Uber is reeling from a series of PR nightmares to do with the sexually unwelcome behaviour of a few of its drivers. We told you today that a tone-deaf customer service staffer at Uber gave a woman £20 (about $US30) in compensation after she complained that an Uber driver had offered oral sex to her during a ride.
Before that, Uber got itself banned in a bunch of Indian cities after a female passenger was allegedly raped by an Uber driver.
Those scandals follow some bruising headlines over whether Uber execs abuse their power to look up individual customer records using a scary-sounding “God View” tool that shows where you’ve been via Uber.
The overall impression of Uber right now is that it is a company that is fighting fires. It is reacting to events rather than driving them.

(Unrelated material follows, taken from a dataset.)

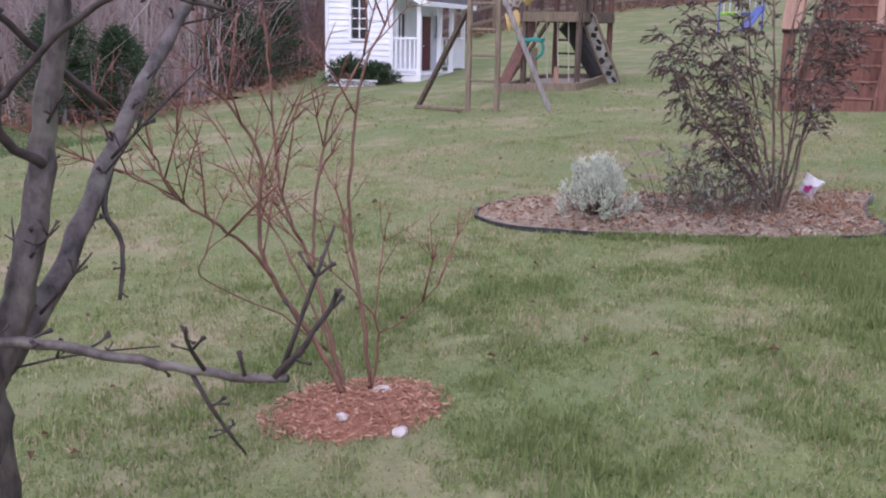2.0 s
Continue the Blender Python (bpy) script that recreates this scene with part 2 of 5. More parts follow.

So CEO Travis Kalanick needs to put the whole company on “hold” for a while. I know he needs to do this because back in 2013 he wrote this thoughtful Facebook post about Uber’s expansion, which all but recommends the same strategy:
“We have to continue to get massive amounts of drivers on board as quickly as possible. Supply for experienced drivers in the city is dwindling, and that means introducing tens of thousands of new people into the commercial driving industry. This is contributing to the variance. We quickly weed out poor transportation providers, but poor service from new guys is definitely ‘a thing.'”
Kalanick came to this conclusion after Noah Lichtenstein, a San Francisco venture capitalist, complained that Uber’s expansion was bringing in a large number of low quality drivers who didn’t really know what they were doing.
So putting the company on hold would be right out of Kalanick’s own playbook: By that I mean he should stop its insanely fast expansion and let his existing employees — thousands of whom are brand new to the company — learn their jobs properly.
One of Uber’s key problems here — affecting its new drivers, new customer service staff and new PR people — is that the company is moving so quickly they don’t have time to adjust to the learning curve. Sure, refunding that woman’s money after she was sexually harassed must have seemed like a reasonable thing to do at the time. And calling it an “un-Uber experience” is probably a stock corporate phrase. But put it all together and it looks like the entire company has gone tone deaf because no one is taking the time to think about how things might look on the outside.
Uber has launched in 30 cities in the last 30 days, globally, according to Forbes (which has an amazing gif showing what that expansion looks like).
One new city per day! That is ridiculous!
Now think about the logistics: Kalanick says Uber will create 1 million new jobs next year. One MILLION. There will be bad apples in that barrel, for sure. Every company has them. They’re not Uber’s fault, truthfully.
Many of those jobs are in customer service. One unique thing about Uber is that if you give a driver a bad rating and send a message to Uber explaining why, you get a quick, human response. It’s one of the things that makes Uber great, and it’s one of the things that will eventually help Uber replace the awful taxi cartels that currently run most cities.
But replying to those messages is labour intensive, and it requires a LOT of staff. Some of them aren’t going to get the best training. And they’re going to send thoughtless messages to women who have encountered jerks at the wheel.
The new staff need time to settle in. Management needs to take the time to educate them properly.
So please, Travis: Your company may have just taken $US2.7 billion in funding, with the most recent round of $US1.2 billion coming just this month. The temptation will be to step harder on the accelerator (before Lyft catches up). But you risk trashing your brand along the way.
Using Uber is probably safer than getting a regular taxi. But Uber is on-boarding so many new drivers that it’s bound to get in a few psychos along the way. That $US2.7 billion warchest isn’t going to be helpful if the main thing that new customers know about Uber is that it’s that rape taxi company that women don’t want to use.